I can’t say what the original half-litre R5 felt like to ride, but the R18 never lets you forget its sheer size. Yes, it kicks you up the backside when you whack that throttle, with 91 claimed horsepower and 116 lbs.-ft. of torque pretty much throughout the low-revving range, but you’ll want to set up well in advance for corners. This is no Ducati Diavel or Harley-Davidson FXDR, both of which have more confident handling around the curves; it does well enough though, and a brave rider will not be left behind.
BMW targeted the R18 directly at buyers of the stalwart Harley-Davidson Softail Slim, right in the middle of the American maker’s cruiser range. “Cruiser riders want a classic-looking bike, but they’re not too faithful any more to one particular brand, as in the past, and the time has come for something new,” says Vinnie Kung, product manager for BMW Motorrad USA.
“I’ve labelled it ‘Harley Fatigue,’ and I think it’s the fact that Harley’s always been there and probably will be for quite some time, but now we have a newer generation of rider that’s thinking a little more differently.”
He’s realistic. He estimates more than 60 per cent of cruiser owners will not abandon their beloved Harley, but that still leaves almost 40 per cent that will, or have already done so, and BMW wants that market.
Unfortunately, the R18 is not a great bike. It’s good, sure, but it has faults. There’s no gas gauge – who’s the bright spark at BMW who missed this? It’ll warn you when you drop into the reserve tank, but otherwise, you have to just reset the tripmeter each time and know how far you can ride. And the seat is not comfortable. I couldn’t ride much more than a half-hour before I lost all feeling in my crotch.
These are easy to fix, but the biggest issue is not a simple fix at all. The bike’s standard saddle is low to the ground at 690 mm, and the rider’s feet rest on pegs (or optional floorboards) that are just a little ahead of the seat, for extra reach, but it’s not enough. My knees haven’t been pushed up so high since the last time I visited the doctor.
The problem is that most cruisers have either forward-mounted pegs (often too far) or a combination of forward- and mid-mounted pegs, but the pegs on the R18 can never be farther forward than they are now because those massive cylinders are in the way. The only solution for a rider with my 30-inch inseam or greater is probably the optional higher seat that adds an extra two cm, but I can’t know if it’s enough without trying it. Even then, it won’t work for riders taller than my 5-feet-11-inches height. Mustang seats offer a variety of official aftermarket choices, and perhaps they’ll help.
The ride itself is enjoyable for short distances; the looks are impressive; the quality of the build is impeccable. The bike itself is expensive at $20,895, and the extra $2,850 on top of that for the First Edition buys only some additional chrome covers and the pin-striping, and a hat and a belt buckle.
BMW says there will be a whole line of bikes built around this huge boxer twin, though there are no details yet. If you don’t like the feeling of your crotch going numb, perhaps you should wait for the next one.

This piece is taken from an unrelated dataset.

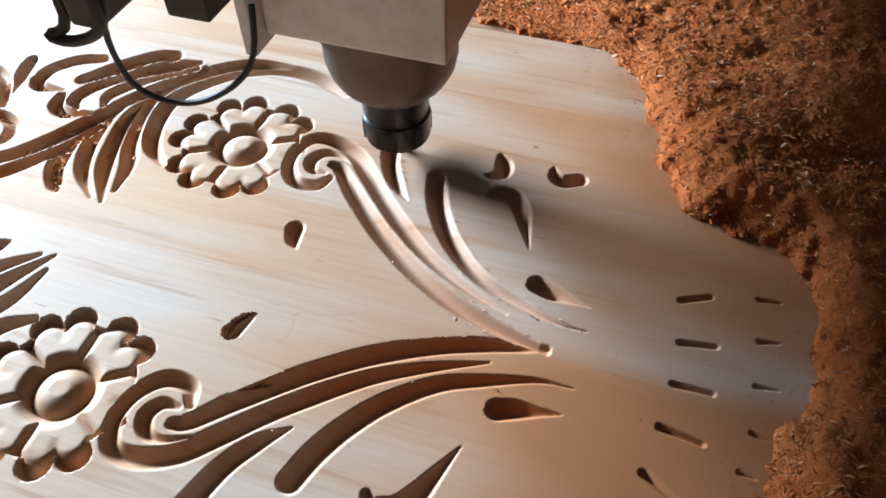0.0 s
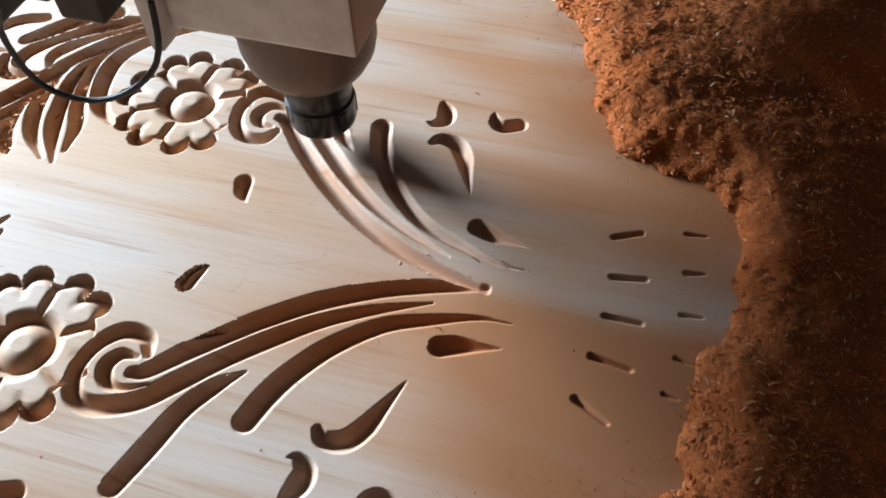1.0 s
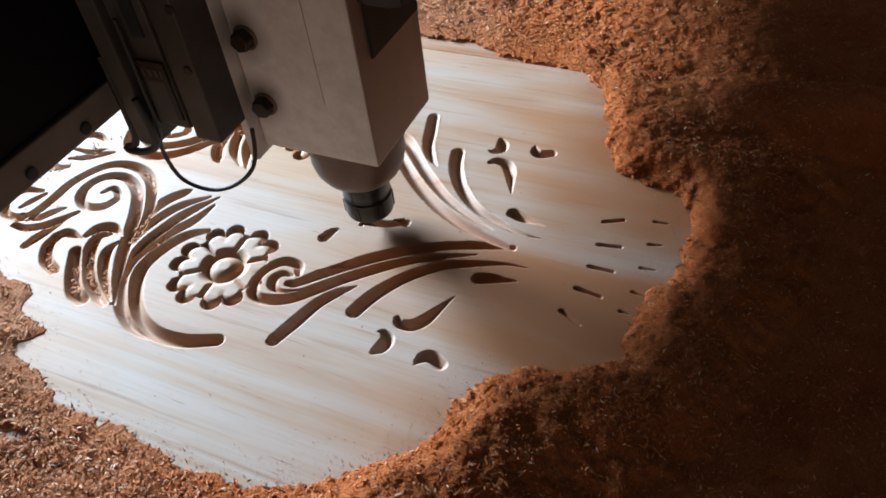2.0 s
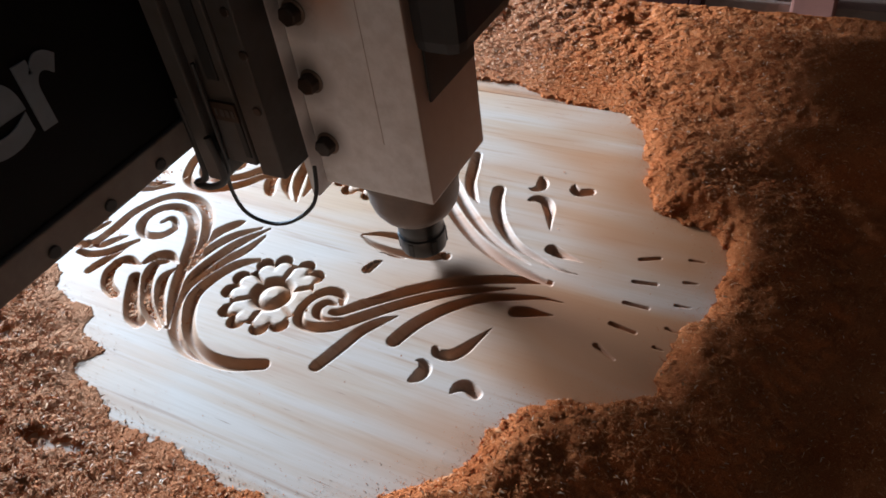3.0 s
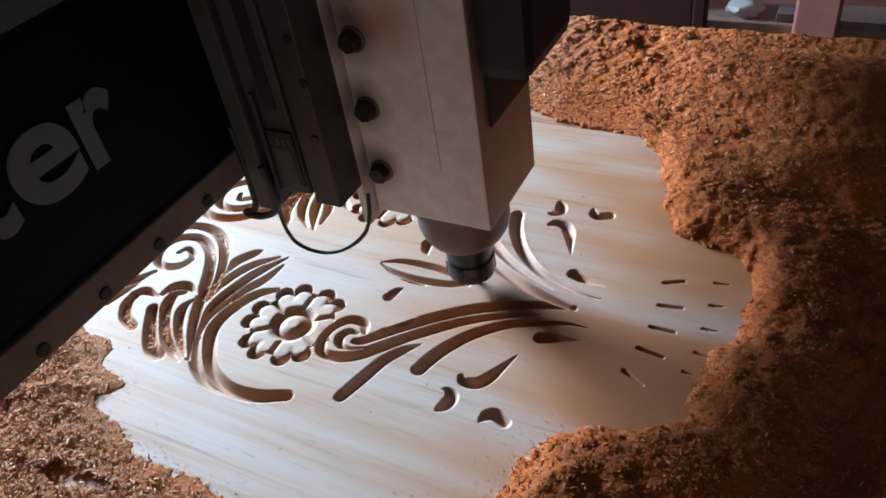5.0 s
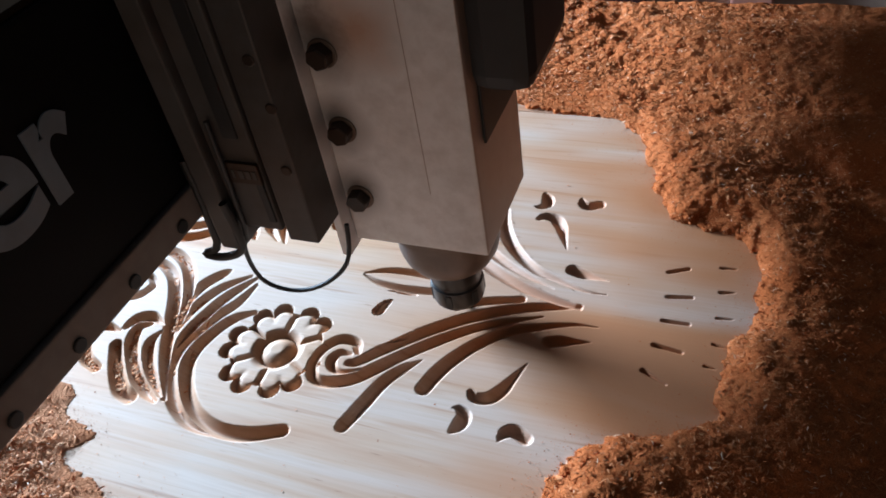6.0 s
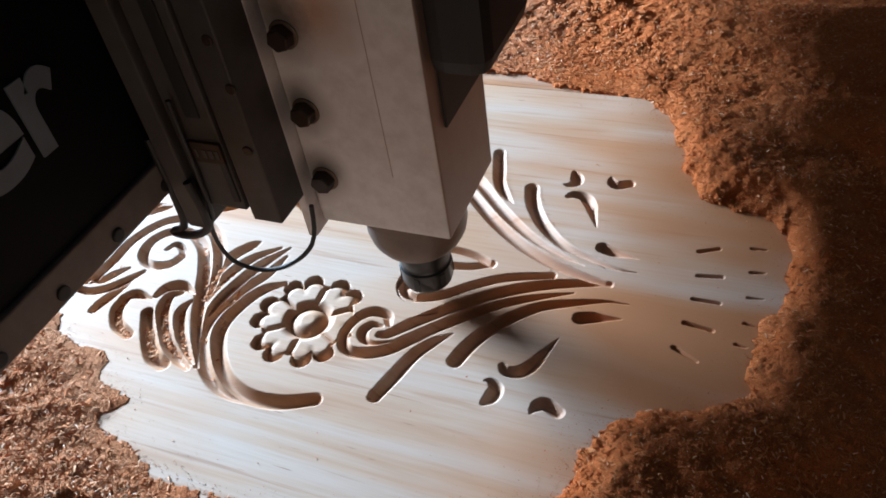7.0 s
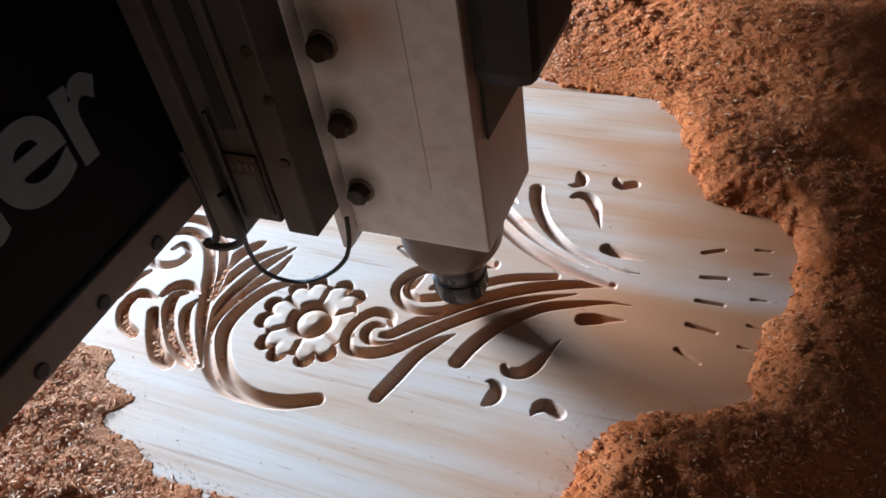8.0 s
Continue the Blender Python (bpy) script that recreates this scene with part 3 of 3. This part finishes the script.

- Base price/As tested: $20,895 / $23,755
- Engine: 1,802 cc air-cooled flat-twin
- Power / Torque: 91 hp / 116 lbs.-ft.
- Alternatives: Harley-Davidson Softail, Indian Vintage Dark Horse, Ducati Diavel, Moto Guzzi Eldorado
The R18 looks great, and the quality of its build cannot be faulted. This may be a retro bike, but it’s the real deal. It would be nice if it was available in something other than black, which is the traditional colour of vintage BMW motorcycles, but that will probably come in the next model year.
It’s as powerful as you’d expect, and the torque peaks all the way from 2,000 to 4,000 rpm, which means it’s almost always on the bubble. There are no surprises when you lean into a corner, provided you’re prepared for it. When you do, it feels like the cylinder heads will touch the ground, but rest assured the footpegs will always spark first.
The lack of a fuel gauge is just dumb, but the keyless fob, the excellent linked brakes and the three electronic Ride modes – Rock, Roll, and Rain – save the day, together with traction control that can be turned off. Rock makes throttle response almost instant, which isn’t always comfortable but fun for the city, while Roll smooths everything out and Rain mutes the power for slippery roads. Heated grips are standard in Canada, while cruise control is a $465 option and a slick reverse electric drive ($1,320) is a good idea for such a heavy bike.
Well, it’s not a Harley-Davidson, and it totally pulls off the authentic look with its sloped frame, exposed driveshaft, fishtail pipes and huge boxer engine. It’s a clever trick. If the vibration in the seat can be tamed, and normal-length legs can somehow get more room for the rider’s comfort, this bike would have the magic it deserves.